F-16I Sufa Cockpit Set

Published on
October 15, 2010
Review Author(s)
Scale
1/48
MSRP
$43.49
Product / Stock #
AHM-4460
Base Kit
Kinetic 1/48 Sufa
Company: Aires Hobby Models - Website: Visit Site
Provided by: Aires Hobby Models - Website: Visit Site
Package contents

This upgrade provides excellent cast cockpit tubs, instrument coamings, and ACES II ejection seats. Included are side controllers; the control sticks are molded into the side panels. Score high there; no disappearing act on the joystick or those throttle levers while trying to attach them to the panels. Detail is unmatched on the resin. The photoetch fret contains all the myriad little bits designed to disappear or be invisible except to specialized cameras or those with 20/05 vision.

Where this upgrade falls behind is the instrument panels; they require you to sandwich film with a photo-etch instrument panel, and paint the back of the films white to simulate instruments. In my case, this was not so good; the white does not show up well, and the level of detail is not up to par with other releases. You cannot see the instruments once you sandwich them to the PE; and there is no good way to correct this (Short of color PE, which if you know me is about the best there is out there IMHO). Same for the ejection seats; excellent cast items without seatbelts; unfortunately, the PE items require microsurgery to successfully complete the set, and since a couple of belts went flying, my set was incomplete.
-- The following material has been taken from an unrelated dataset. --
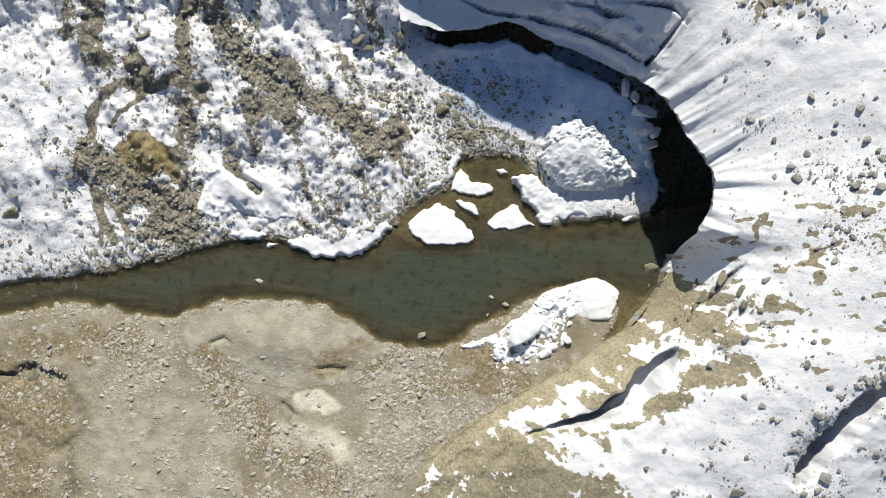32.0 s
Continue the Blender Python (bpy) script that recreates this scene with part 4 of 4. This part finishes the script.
x, y, r = scatter(170000, (-86, -14), (-6, 36), on_slope, (0.055, 0.36, 1.9))
cx, cy = clusters(9000, (-82, -13), (-6, 34), lambda x, y: np.minimum(1, 0.15 * (shore(x, y) > 0.3) + 1.1 * on_slope(x, y)), 0.7)
ok = on_slope(cx, cy) > 0.01
cx, cy = cx[ok], cy[ok]
x, y, r = np.concatenate([x, cx]), np.concatenate([y, cy]), np.concatenate([r, np.minimum(0.05 * (1 - rng.uniform(0, 1, len(cx))) ** (-1 / 1.9), 0.36)])
ex, ey, er = scatter(9000, (-24, -66), (34, -48), lambda x, y: np.where(signed(x, y, ice_ring) > 0.3, 0.12 + 0.6 * step(0.1, 0.5, fbm(x, y, 3.5, 3, 122)), 0), (0.08, 0.7, 1.7))
x, y, r = np.concatenate([x, ex]), np.concatenate([y, ey]), np.concatenate([r, er])
x, y, r = single_out(x, y, r, 95, (-70, -12, -20, 22), BANK_BOULDERS, floor_z, "small olive-grey rock on the snowy debris slope", "rocks on the slope")
stones("debris_stones", x, y, r, floor_z(x, y), SLOPE_ROCK, "loose olive-grey stones strewn over the snowy slope")


def on_flat(x, y):
    d = shore(x, y)
    clump = step(-0.1, 0.5, fbm(x, y, 5, 3, 131)) * (0.3 + 0.7 * step(-0.2, 0.4, fbm(x, y, 1.5, 2, 132)))
    stripes = band(x, y, [(-63, -20), (-58, -21.5), (-62, -25)], 0.8, 1.5) + band(x, y, [(-53, -21), (-49, -25), (-45.9, -28.2), (-36, -33)], 1.2, 2) + band(x, y, [(-34, -19), (-29, -22), (-26, -25)], 2.5, 2)
    silty = band(x, y, [(-53, -18), (-47, -16.6), (-40, -16.5), (-37, -17.8)], 2.2, 1)
    rim = step(1.2, 0.1, d)
    return np.where((d > 0.02) & (signed(x, y, ice_ring) > 0.2), (0.05 + 0.7 * clump + 0.6 * stripes + 0.5 * rim + 0.8 * band(x, y, [(-34, -19.5), (-32, -24), (-33, -29)], 1.5, 2.5)) * (1 - 0.85 * silty), 0)


x, y, r = scatter(150000, (-86, -46), (-8, -8), lambda x, y: on_flat(x, y) * (y < np.interp(x, [-150, -70, -45, -30, -10], [-26, -15.5, -11, -8, -6])), (0.055, 0.38, 1.85))
x, y, r = single_out(x, y, r, 85, (-72, -38, -14, -10), [rock_mesh("rock", s + 40, PALE_ROCK, 14, 0.55, 0.3) for s in range(6)], ground_z, "pale rounded stone on the gravel flat", "stones on the gravel flat")
stones("gravel_stones", x, y, r, ground_z(x, y), GRAVEL_ROCK, "pale grey-brown gravel stones on the river flat")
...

The seats fit on the rails after painting and are correct for the F-16I.

A couple of old man rants here: These upgrades require you to use serious power tools to remove the excess resin from the lower part of the tub so they will even fit into the plastic kits. Not a good thing; I spent 25 minutes on the cockpit alone, checking and re-sanding, and managed to have the shop vac ingest the left aft cockpit sidewall. I cannot imagine using a sanding block. (I use the shop vac next to the Dremel while removing the substantial excess resin… It works but has hazards; use a paint filter mask and take your time.) I modified a kit item to replace it…

The real disappointment is having to totally remove the existing cockpit sill and seal on the kit item. I could not get the AIRES set to fit into place, so out came knives and much swearing. In the end, I removed the entire sill and seal assembly, and used putty to fair in the new parts. The pictures show the mess I created; I have not decided whether to just close the canopy and not dink with it, or pull out the super-thin sheet plastic and make a new sill (to which I shall add the new seals). Time will tell… but not in this review.

Now the final verdict: Is this set worth it? It depends on your perspective. A true masochist like me will use the set because the instrument coaming, seat, and sidewall detail far exceed what is in the kit. However, be prepared to enter total insanity (and have the power tools working) to make this upgrade fit.

My verdict: highly rated (9/10) for detail, 4/10 for fit OOB. I had to remove way too much resin to make it work. Other Aires sets work much better than this; my experience harkens back to when Aires was the standard for detail but you had to work a lot harder to get it.